Price evidently doesn’t need a chimp to pick hits. Like his forebears, he is a maverick with an analytical streak. His grandpa’s show The Fugitive, which became a $369 million movie, broke all the rules of its day. “Every network passed on The Fugitive at least once—you couldn’t have a guy wanted for murder as your protagonist! The whole concept was offensive! But it was a huge hit, and the offbeat protagonist has become very popular.”
Offbeat protagonists are the foundation of Price’s empire: trans dads, madcap orchestra conductors in the jungle, Nazis running half of America in Philip K. Dick’s The Man in the High Castle, the Vietnam-era writer who sells out his talent in Woody Allen’s Crisis in Six Scenes. Transparent is as daring in our day as The Fugitive was in the ‘60s.
Price doesn’t fret about industry headlines, which note that shows by Netflix, FX, HBO and Hulu often get more viewers than Amazon. Although he’s in competition with traditional studios for viewers in theaters, on TV and on devices, he’s in a different position, because Amazon’s business model is unique. He needs to grow viewership, but he doesn’t make money from ads whose prices are based on ratings, which (natch!) Amazon won’t disclose.
Instead, he must grow membership in Amazon Prime, a service that costs Amazon customers $99 a year, for which they get free two-day shipping on Amazon purchases, unlimited photo storage and streaming of all the Amazon shows they can watch. Analysts say Price drove much of Amazon’s 53 percent growth in Prime membership in 2015. Prime members effectively subsidize all the shows Price is busy creating, whether or not those members watch the shows.
More important than ratings is converting casual customers into Amazon Prime members (who buy three times as much from Amazon as non-Prime customers), and breaking through the noise of the vast landscape of entertainment options. “You’ve got to make it interesting and worthwhile and buzzworthy to stand out in a crowded market,” says Price.
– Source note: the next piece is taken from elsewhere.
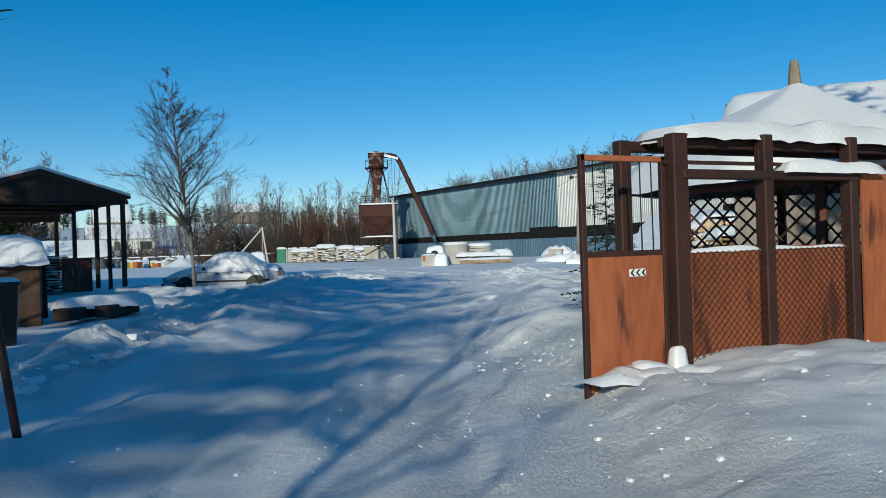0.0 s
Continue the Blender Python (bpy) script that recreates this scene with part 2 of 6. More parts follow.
# ---- mesh tools ----
class Geo:
    """Collects vertices and faces; each face keeps a material slot."""

    def __init__(self):
        self.v, self.f, self.m, self.n = [], [], [], 0

    def add(self, verts, faces, slot=0, at=None):
        verts = np.asarray(verts, float).reshape(-1, 3)
        if at is not None:
            a = np.array(at)
            verts = verts @ a[:3, :3].T + a[:3, 3]
        self.v.append(verts)
        n = self.n
        self.f.extend([tuple(i + n for i in face) for face in faces])
        self.m.extend([slot] * len(faces))
        self.n += len(verts)
        return self

    def box(self, centre, size, rot=(0, 0, 0), edge=0.0, slot=0, at=None):
        h = np.array(size) / 2
        m = pose(*centre, *rot)
        if at is not None:
            m = at @ m
        c = min(edge, 0.45 * min(size))
        if c <= 0:
            s = [(-1, -1, -1), (1, -1, -1), (1, 1, -1), (-1, 1, -1), (-1, -1, 1), (1, -1, 1), (1, 1, 1), (-1, 1, 1)]
            return self.add(np.array(s) * h, [(0, 3, 2, 1), (4, 5, 6, 7), (0, 1, 5, 4), (1, 2, 6, 5), (2, 3, 7, 6), (3, 0, 4, 7)], slot, m)
        idx, verts = {}, []
        for sx in (-1, 1):
            for sy in (-1, 1):
                for sz in (-1, 1):
                    for ax in range(3):
                        p = np.array([sx, sy, sz]) * (h - c)
                        p[ax] = (sx, sy, sz)[ax] * h[ax]
                        idx[sx, sy, sz, ax] = len(verts)
                        verts.append(p)
        faces = []
        for ax in range(3):
            o1, o2 = (ax + 1) % 3, (ax + 2) % 3
            for s in (-1, 1):
                loop = []
                for a, b in ((-1, -1), (1, -1), (1, 1), (-1, 1)):
                    k = [0, 0, 0]
                    k[ax], k[o1], k[o2] = s, a, b
                    loop.append(idx[(*k, ax)])
                faces.append(tuple(loop if s > 0 else loop[::-1]))
            for a in (-1, 1):
                for b in (-1, 1):
                    k0, k1 = [0, 0, 0], [0, 0, 0]
                    k0[ax], k0[o1], k0[o2] = -1, a, b
                    k1[ax], k1[o1], k1[o2] = 1, a, b
                    q = (idx[(*k0, o1)], idx[(*k1, o1)], idx[(*k1, o2)], idx[(*k0, o2)])
                    faces.append(q if a * b < 0 else q[::-1])
        for sx in (-1, 1):
            for sy in (-1, 1):
                for sz in (-1, 1):
                    q = tuple(idx[sx, sy, sz, ax] for ax in range(3))
                    faces.append(q if sx * sy * sz > 0 else q[::-1])
        return self.add(verts, faces, slot, m)

    def tube(self, points, radii, n=8, slot=0, cap=True, at=None):
        pts = [Vector(p) for p in points]
        if isinstance(radii, (int, float)):
            radii = [radii] * len(pts)
        verts, faces = [], []
        for i, p in enumerate(pts):
            d = (pts[min(i + 1, len(pts) - 1)] - pts[max(i - 1, 0)]).normalized()
            a = d.cross(Vector((0, 0, 1)))
            a = d.cross(Vector((1, 0, 0))) if a.length < 0.05 else a
            a.normalize()
            b = d.cross(a)
            for k in range(n):
                w = 2 * math.pi * k / n
                verts.append(p + (a * math.cos(w) + b * math.sin(w)) * radii[i])
        for i in range(len(pts) - 1):
            for k in range(n):
                j = (k + 1) % n
                faces.append((i * n + k, i * n + j, i * n + n + j, i * n + n + k))
        if cap:
            faces += [tuple(range(n))[::-1], tuple(range((len(pts) - 1) * n, len(pts) * n))]
        return self.add([tuple(v) for v in verts], faces, slot, at)

    def lathe(self, profile, n=24, slot=0, at=None, cap=False):
        verts, faces = [], []
        for r, z in profile:
            verts += [(r * math.cos(2 * math.pi * k / n), r * math.sin(2 * math.pi * k / n), z) for k in range(n)]
        for i in range(len(profile) - 1):
            for k in range(n):
                j = (k + 1) % n
                faces.append((i * n + k, i * n + j, i * n + n + j, i * n + n + k))
        if cap:
            faces += [tuple(range(n))[::-1], tuple(range((len(profile) - 1) * n, len(profile) * n))]
        return self.add(verts, faces, slot, at)

    def grid(self, nu, nv, fn, slot=0, at=None, closed_u=False):
        verts = [fn(i / (nu - (0 if closed_u else 1)), j / (nv - 1)) for i in range(nu) for j in range(nv)]
        faces = []
        for i in range(nu if closed_u else nu - 1):
            k = (i + 1) % nu
            for j in range(nv - 1):
                faces.append((i * nv + j, k * nv + j, k * nv + j + 1, i * nv + j + 1))
        return self.add(verts, faces, slot, at)

    def mesh(self, name, mats, smooth=False):
        me = bpy.data.meshes.new(name)
        me.from_pydata(np.concatenate(self.v).tolist() if self.v else [], [], self.f)
        for m in (mats if isinstance(mats, (list, tuple)) else [mats]):
            me.materials.append(m)
        me.polygons.foreach_set("material_index", self.m)
        me.polygons.foreach_set("use_smooth", [smooth] * len(self.f))
        me.update()
        return me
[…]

“What you’re really looking for,” he continues, “is that really ambitious, completely addictive, binge-worthy show that’s in the top 20 or 10—or one—that people are talking about. In 1977, you could get a lot out of a show that simply retained the audience of a previous show. But today it’s on demand—they have to demand it. So you’ve got to earn that.”
Audience habits are changing at warp speed, something Price and boss Bezos, who devotes serious time to Amazon Studios, are obviously factoring into their plans. Most Hollywood programming lives or dies by ratings and first-weekend grosses, but Bezos and Price play a longer game. Their goal is to retain audiences for years, not weekends, and they have the benefit of the world’s largest database of customer behavior.
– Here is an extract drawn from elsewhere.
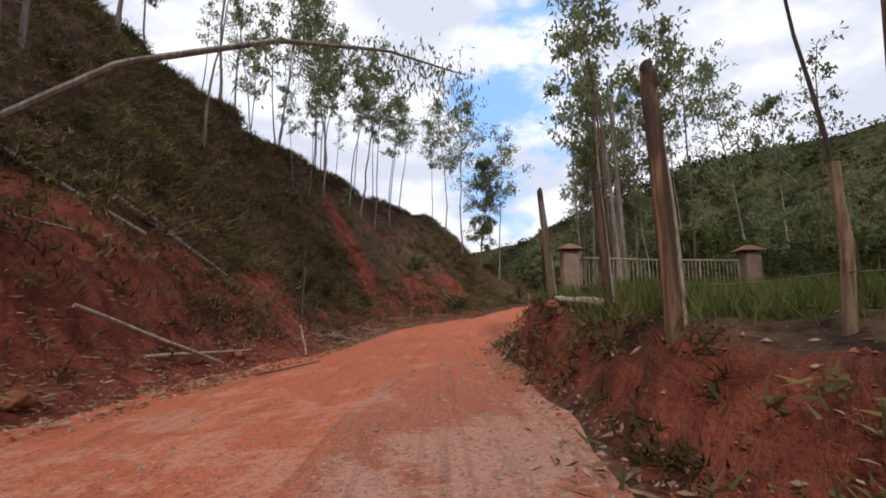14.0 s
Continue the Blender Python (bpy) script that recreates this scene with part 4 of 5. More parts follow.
brush("crest_brush", *crest(2200, 62, 246, 51), 24, 0.3, 0.5, GRASS_DULL, "shaggy turf hanging over the crest of the cutting", size=0.28)
brush("crest_litter", *crest(1600, 62, 246, 52), 22, 0.3, 0.5, LEAF_DRY, "dead leaves and roots along the crest", size=0.34)
# the hillside's shade is put into this scrub's dark colour
brush("hill_brush", *strew(11000, -4, 38, 5.6, 50, True, 1.3, lambda s, u: (bareness(s, u) < 0.3) & ((s > 29) | (u < -13.2)), 4), 22, 0.6, 0.8, LEAF_SHADED, "scorched dark scrub on the cleared slope", size=0.24, slim=(0.2, 0.45))
brush("slope_straw", *strew(3000, 37, 70, 0.5, 14, True, 1.0, grassy, 73), 16, 0.45, 0.45, GRASS_DRY, "dry straw-coloured tufts on the lower slope", size=0.22)
brush("hill_green_brush", *strew(4600, 34, 110, 8, 62, True, 1.0, grassy, 14), 20, 0.6, 0.8, LEAF_DRY, "dead brown scrub high on the slope", size=0.26, slim=(0.2, 0.45))
# brown tangle, with the shade inside the hedge put into its colour
brush("hedge_brush", *strew(5200, -4, 142, 1.2, 4.2, False, 1.0, None, 71), 22, 0.9, 0.6, LEAF_SHADED, "dark withered tangle under the hedge", size=0.17, slim=(0.2, 0.4))
brush("verge_tangle", *strew(2400, -2, 62, 0.6, 2.5, False, 1.0, None, 86), 20, 0.5, 0.5, LEAF_DRY, "withered brown tangle at the foot of the hedge", size=0.15, slim=(0.2, 0.4))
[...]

Instead of relying on Nielsen polls of viewers (who can lie about what they watch and are increasingly hard to reach as people ditch their landlines), Amazon and its tech rivals can tell exactly what their customers are watching, and algorithms tell an informative story about particular products those customers might like. Netflix mined data showing its customers loved the original British House of Cards and actor Kevin Spacey before shelling out $100 million for the U.S. version; nonetheless, Amazon has even more customers and data (though maybe not more streaming customers—yet). These game changers are making Hollywood nimbler, less irrationally traditional, more customer-driven. Cable companies give you channels you don’t want; Amazon, ever more cleverly, gives you what you do want.
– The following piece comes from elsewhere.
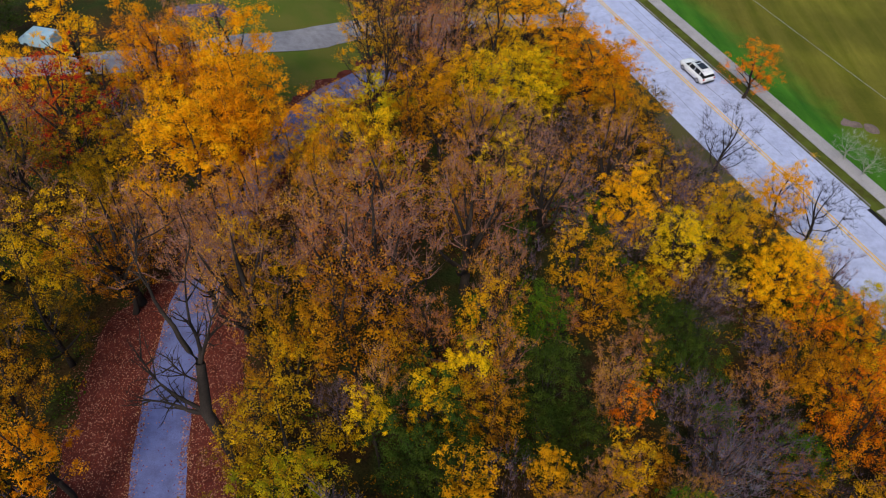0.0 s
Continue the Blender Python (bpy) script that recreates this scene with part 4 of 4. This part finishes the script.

“The key question is whether the ability of Amazon and Netflix to observe individual customer behavior gives them an advantage over broadcasters’ Nielsen survey data,” says Michael D. Smith, a Carnegie Mellon University professor and author of Streaming, Sharing, Stealing: Big Data and the Future of Entertainment, “and so far, the answer seems to be ‘yes.’ As Amazon and Netflix emerge as competitors, it will be interesting to see whether Amazon’s ability to observe both retail purchase data and video views gives them an advantage over Netflix’s video-only data—and the jury is still out on that one.”
There is also no telling what else Bezos will take over now. But we do know the best-selling bio about him is titled The Everything Store, and his original name for Amazon was “Relentless.com.”
An Oscar could provide a different type of boost in visibility. Guests at last December’s Manchester by the Sea Oscar campaign party say that Price and Bezos’ hunger for the gold doll—startlingly heavy, if you’ve never held one before—is absolutely palpable. Many, maybe most, people have no idea that Amazon is in the movie and TV business. If a $2 million Oscar campaign can catch the eye of 300 Academy members, it could produce a nomination for a movie that might then be watched by 1 billion people. Even for the famously frugal Bezos, whose execs fly coach, that’s worth $2 million.
But Oscars aside, Price will only confess to one unfulfilled ambition: “I wish I could find that monkey from The Barefoot Executive.”